Inveraray: 47 miles from Appletree Cottage
Its a beautiful day so we take a drive up to Inveraray just over an hour away and 47 miles distant. The run up Loch Lomondside on the A82 is stunning and we stop to admire the vista with Ben Lomond rising up to 3193ft (974m) across the water above the village of Rowardennan
At Tarbet, about half way up the loch the road forks. Places called Tarbet or Tarbert in Scotland (from the Gaelic An Tairbeart) are characterised by lying on an isthmus or short strip of land which separates two bodies of water. In this case Loch Lomond and Loch Long are separated by a comparatively narrow stretch. We take the left hand turning along the A83 and head towards Arrochar and Inveraray.
As we make our descent into Arrochar Village on the shore of Loch Long we can clearly see the peak of Ben Arthur, known locally as "The Cobbler" peeking above the hills on the far side of the loch. The rock formations on the peak of Ben Arthur are said to represent a cobbler bending over his last.
The pier at Arrochar whilst picturesque has seen better days.
We drive through Arrochar and head up the north side of Loch Long for a stretch before making the long climb up to the famous "Rest and Be Thankful".
Legend has it that Queen Victoria on her tour of Scotland came to pass this pass. The ascent up the old road (which can still be seen) was steep and difficult and on reaching the pass the monarch declared "Let us rest and be thankful"
Landslides have plagued the new road in recent years and hefty protective nets have been built into the hillside to catch any falling debris.
After Rest and Be Thankful the road descends and continues along the long level base of Glen Kinglas and joins the south shore of Loch Fyne. A short journey round the head of this loch takes us to the famous Loch Fyne Oyster Bar at Cairndow. This seafood shop and restaurant spurned a nationwide chain of restaurants which were sold off to Greene King, the pub retailer and brewer in 2006. The Cairndow restaurant and shop however were not part of the deal and they retain their independence. Well worth a visit for a good selection of fresh seafood.
A few miles after Cairndow we approach our first destination - Inveraray. This old capital of Argyll county was where the county court and the jail were - the premesis are now preserved and open to visitors.
The village stands on a promontory and was largely constructed in the mid 1700s under the direction of the Duke of Argyle with designs by celebrated architects John Adam and Robert Mylne, the Church, Inveraray Hotel and Town House being attributed to the latter..
Another famous feature of Inveraray is of course Inveraray Castle. Rebuilt on the site of the old castle the foundation stone was laid in October 1746 making it one of the earliest Gothic Revival buildings in the uk. The original Inveraray village was moved to its present site at this stage to give the castle more privacy.
In 1975 a disastrous fire raged through the castle causing much damage. The then 12th Duke and his family lived in the basement whilst repairs and reinstatements were carried out - partially funded by the Dukes foreign fund raising tours.

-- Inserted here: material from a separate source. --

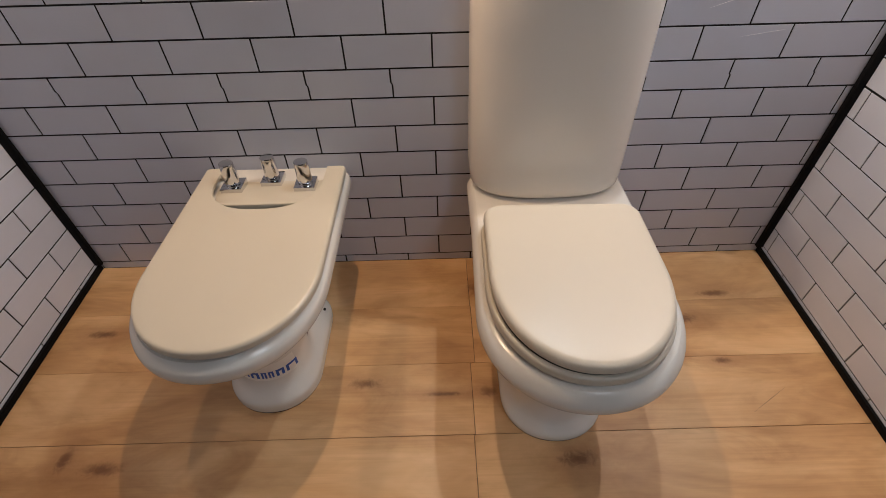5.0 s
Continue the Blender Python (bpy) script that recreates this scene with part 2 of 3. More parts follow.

Tied up alongside the pier at Inveraray is the Vital Spark. This ship is known as a puffer - with a flat bottom for running up onto beaches of islands which did possess a suitable pier, the boats were a mainstay of freight transport around the Western Isles and west coast of Scotland in the 1930-50s. The boats inspired the fictional stories of the crafty skipper Para Handy by Neil Munro, initially published in the Glasgow Evening News before being put into book form and several television series. Built in 1944 this particular vessel was originally named Vic 72 then Elseda then Eilean Eisdeal before its current moniker.
After a welcome ice cream it was time to head a little further west - but that's for another blog.